Government Turned Its Back on Nidal Hasan's Casualties

By Times-News (Twin Falls, ID) September 23, 2013 12:20 pm

The U.S. government got its death sentence. But Maj. Nidal Hasan's victims still wait for justice.
When Hasan pumped six rounds into Shawn Manning on Nov. 5, 2009, the Twin Falls native, 13 personnel killed and 31 others wounded by the zealot's bullets at Fort Hood were in a war zone.
If a U.S. Army major yelling "Allahu Akbar" before spraying bullets into a crowd of his peers doesn't fit the mold cast by President Bush's war on radical Islam, we don't know what does.
But Manning, then a staff sergeant in the Army reserves, says the families of the slain and the others wounded, have spent four years fighting for benefits rightly owed to them.
The Pentagon has turned its back on its own.
A Times-News request for comment from the U.S. Department of Defense went unreturned last week. But during Hasan's military murder trial, which ended last month with a death sentence, a Pentagon spokesman said military attorneys had to treat the incident as "workplace violence" in order to bring Hasan to military justice.
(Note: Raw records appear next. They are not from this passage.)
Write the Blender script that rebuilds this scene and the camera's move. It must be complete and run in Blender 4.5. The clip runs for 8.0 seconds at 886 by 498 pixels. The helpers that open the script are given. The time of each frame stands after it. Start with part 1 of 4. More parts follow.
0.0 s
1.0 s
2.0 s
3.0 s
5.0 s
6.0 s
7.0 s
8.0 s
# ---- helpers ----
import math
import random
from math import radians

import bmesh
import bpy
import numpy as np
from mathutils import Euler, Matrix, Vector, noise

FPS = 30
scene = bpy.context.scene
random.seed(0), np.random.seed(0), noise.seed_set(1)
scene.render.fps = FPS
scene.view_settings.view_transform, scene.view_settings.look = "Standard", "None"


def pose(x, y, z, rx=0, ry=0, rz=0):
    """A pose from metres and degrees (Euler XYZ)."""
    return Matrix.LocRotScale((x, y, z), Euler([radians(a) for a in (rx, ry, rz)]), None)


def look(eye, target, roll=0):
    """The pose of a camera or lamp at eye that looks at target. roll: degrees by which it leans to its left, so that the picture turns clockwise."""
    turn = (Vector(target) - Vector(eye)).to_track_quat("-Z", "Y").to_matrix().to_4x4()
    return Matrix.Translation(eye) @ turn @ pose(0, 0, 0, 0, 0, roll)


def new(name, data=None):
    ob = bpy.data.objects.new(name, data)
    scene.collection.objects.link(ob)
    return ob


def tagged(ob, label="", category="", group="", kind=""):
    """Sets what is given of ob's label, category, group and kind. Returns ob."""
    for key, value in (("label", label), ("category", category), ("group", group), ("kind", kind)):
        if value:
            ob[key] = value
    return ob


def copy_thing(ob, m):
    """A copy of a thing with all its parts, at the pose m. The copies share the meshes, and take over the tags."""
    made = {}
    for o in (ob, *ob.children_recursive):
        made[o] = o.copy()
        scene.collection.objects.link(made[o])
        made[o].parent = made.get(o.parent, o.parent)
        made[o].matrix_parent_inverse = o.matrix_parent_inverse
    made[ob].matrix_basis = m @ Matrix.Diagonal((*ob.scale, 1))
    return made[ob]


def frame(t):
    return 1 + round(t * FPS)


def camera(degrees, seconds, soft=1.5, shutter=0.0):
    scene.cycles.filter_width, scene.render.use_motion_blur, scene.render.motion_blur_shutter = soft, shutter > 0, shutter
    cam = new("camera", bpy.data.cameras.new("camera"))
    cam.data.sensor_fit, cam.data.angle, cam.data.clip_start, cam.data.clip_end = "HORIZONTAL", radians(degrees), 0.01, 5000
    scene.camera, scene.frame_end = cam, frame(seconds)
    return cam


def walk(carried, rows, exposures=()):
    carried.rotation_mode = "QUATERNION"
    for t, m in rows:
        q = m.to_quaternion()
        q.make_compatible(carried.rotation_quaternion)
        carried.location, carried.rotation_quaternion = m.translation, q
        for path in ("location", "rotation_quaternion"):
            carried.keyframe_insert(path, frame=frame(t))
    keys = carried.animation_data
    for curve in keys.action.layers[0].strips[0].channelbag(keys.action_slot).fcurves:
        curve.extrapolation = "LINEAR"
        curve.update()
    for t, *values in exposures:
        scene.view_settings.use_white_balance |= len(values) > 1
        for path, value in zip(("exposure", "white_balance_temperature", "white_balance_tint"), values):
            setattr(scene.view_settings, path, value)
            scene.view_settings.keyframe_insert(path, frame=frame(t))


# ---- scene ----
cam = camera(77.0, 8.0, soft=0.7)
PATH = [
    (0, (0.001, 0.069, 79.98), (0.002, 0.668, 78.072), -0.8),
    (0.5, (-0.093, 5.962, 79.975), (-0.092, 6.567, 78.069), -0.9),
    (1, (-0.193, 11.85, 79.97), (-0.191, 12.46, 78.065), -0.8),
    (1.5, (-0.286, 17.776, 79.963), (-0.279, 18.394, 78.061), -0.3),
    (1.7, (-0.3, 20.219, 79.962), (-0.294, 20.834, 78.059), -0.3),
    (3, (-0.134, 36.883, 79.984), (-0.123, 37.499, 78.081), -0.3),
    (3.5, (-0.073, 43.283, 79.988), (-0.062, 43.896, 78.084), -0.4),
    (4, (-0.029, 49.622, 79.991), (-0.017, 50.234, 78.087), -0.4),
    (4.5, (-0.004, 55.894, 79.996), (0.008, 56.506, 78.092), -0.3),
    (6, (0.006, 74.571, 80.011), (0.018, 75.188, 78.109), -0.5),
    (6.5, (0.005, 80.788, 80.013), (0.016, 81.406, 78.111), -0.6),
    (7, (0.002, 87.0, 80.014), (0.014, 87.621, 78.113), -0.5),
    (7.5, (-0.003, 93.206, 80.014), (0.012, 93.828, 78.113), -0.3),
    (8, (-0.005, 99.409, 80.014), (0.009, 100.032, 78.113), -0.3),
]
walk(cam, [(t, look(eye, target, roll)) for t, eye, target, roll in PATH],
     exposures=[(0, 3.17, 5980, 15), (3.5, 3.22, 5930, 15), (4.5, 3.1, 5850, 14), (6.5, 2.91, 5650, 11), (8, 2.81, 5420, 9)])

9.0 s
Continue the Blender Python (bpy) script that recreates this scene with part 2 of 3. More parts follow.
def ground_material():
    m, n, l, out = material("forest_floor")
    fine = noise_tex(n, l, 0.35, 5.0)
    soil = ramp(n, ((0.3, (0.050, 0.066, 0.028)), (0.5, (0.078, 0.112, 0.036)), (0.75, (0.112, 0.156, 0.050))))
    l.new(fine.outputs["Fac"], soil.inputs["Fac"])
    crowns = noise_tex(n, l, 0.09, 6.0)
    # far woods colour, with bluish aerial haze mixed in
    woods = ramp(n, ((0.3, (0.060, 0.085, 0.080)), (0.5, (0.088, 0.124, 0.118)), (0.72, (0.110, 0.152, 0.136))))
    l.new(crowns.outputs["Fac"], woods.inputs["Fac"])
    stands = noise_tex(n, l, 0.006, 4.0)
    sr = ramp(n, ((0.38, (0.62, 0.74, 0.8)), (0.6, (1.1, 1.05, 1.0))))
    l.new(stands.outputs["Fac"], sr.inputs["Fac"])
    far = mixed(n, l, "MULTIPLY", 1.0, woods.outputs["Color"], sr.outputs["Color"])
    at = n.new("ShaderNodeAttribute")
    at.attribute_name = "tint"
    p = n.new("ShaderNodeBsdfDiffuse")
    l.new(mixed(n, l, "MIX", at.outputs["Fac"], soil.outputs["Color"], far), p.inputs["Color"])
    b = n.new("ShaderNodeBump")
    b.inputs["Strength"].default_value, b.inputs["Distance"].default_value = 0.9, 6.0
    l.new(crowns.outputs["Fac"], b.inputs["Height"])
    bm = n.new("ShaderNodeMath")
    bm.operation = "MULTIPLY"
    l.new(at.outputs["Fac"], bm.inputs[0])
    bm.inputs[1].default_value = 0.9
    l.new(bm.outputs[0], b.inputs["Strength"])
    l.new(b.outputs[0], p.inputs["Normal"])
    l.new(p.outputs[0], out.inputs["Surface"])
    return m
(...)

Pentagon prosecutors were focused on a conviction, one that may have been legally stalled or complicated had Hasan been labeled an enemy combatant or terrorist. Calling Hasan a terrorist would have biased the trial, prosecutors worried.
Soldiers wounded in war, and the families of those killed, are entitled to benefits, cash aimed at rewarding service and helping offset the loss of income. College scholarships are available to the survivors, and they get first crack at government jobs.
Those left in the wake of Hasan's shooting spree have gotten little to nothing. Again, it's been four years.
No such reward is available to Hasan's victims or their families because the government doesn't consider the massacre to be war-related. These service members again are being victimized, this time by the very government that's supposed to represent them.
Manning tells us his injuries cost him $2,000 a month in civilian pay for three years. One survivor recently committed suicide, and Hasan robbed several families of their primary breadwinners.
Families of the victims and survivors have filed a class-action lawsuit. They rightfully want what's owed to them.
But the very fact that civil action is necessary in this case is enough to disgust us.
U.S.Rep. John Carter, R-Texas, is pushing legislation that would give victims and their families the same benefits as those "who have been killed or wounded in a combat zone overseas," the bill reads. It correctly defines Hasan as a terrorist.
"He's been convicted, he's been sentenced," Carter said Thursday. "There's no reason not to go forward."
The bill has sat in the House Armed Services Committee for weeks, and Washington observers give it little chance of survival. Carter gives his bill far better odds.
Unless Congress does the right thing, Hasan's victim's will be left out in the cold. They'll be destined to persistent financial strain, on top of the emotional and physical baggage they'll carry for the rest of their lives.
Hasan's victims, and those of Washington Navy Yard shooter Aaron Alexis, weren't in Iraq or Afghanistan when the guns started blazing.
But the War on Terror isn't a traditional conflict. It's a battle against an ancient military tactic now being employed by a radical few.
To think such a war can be neatly fought within defined borders and historical definitions lacks perspective. It's unnuanced, dated and daft.
Hasan brought the battle to Texas, and those who suffer because of it must get what's owed to them.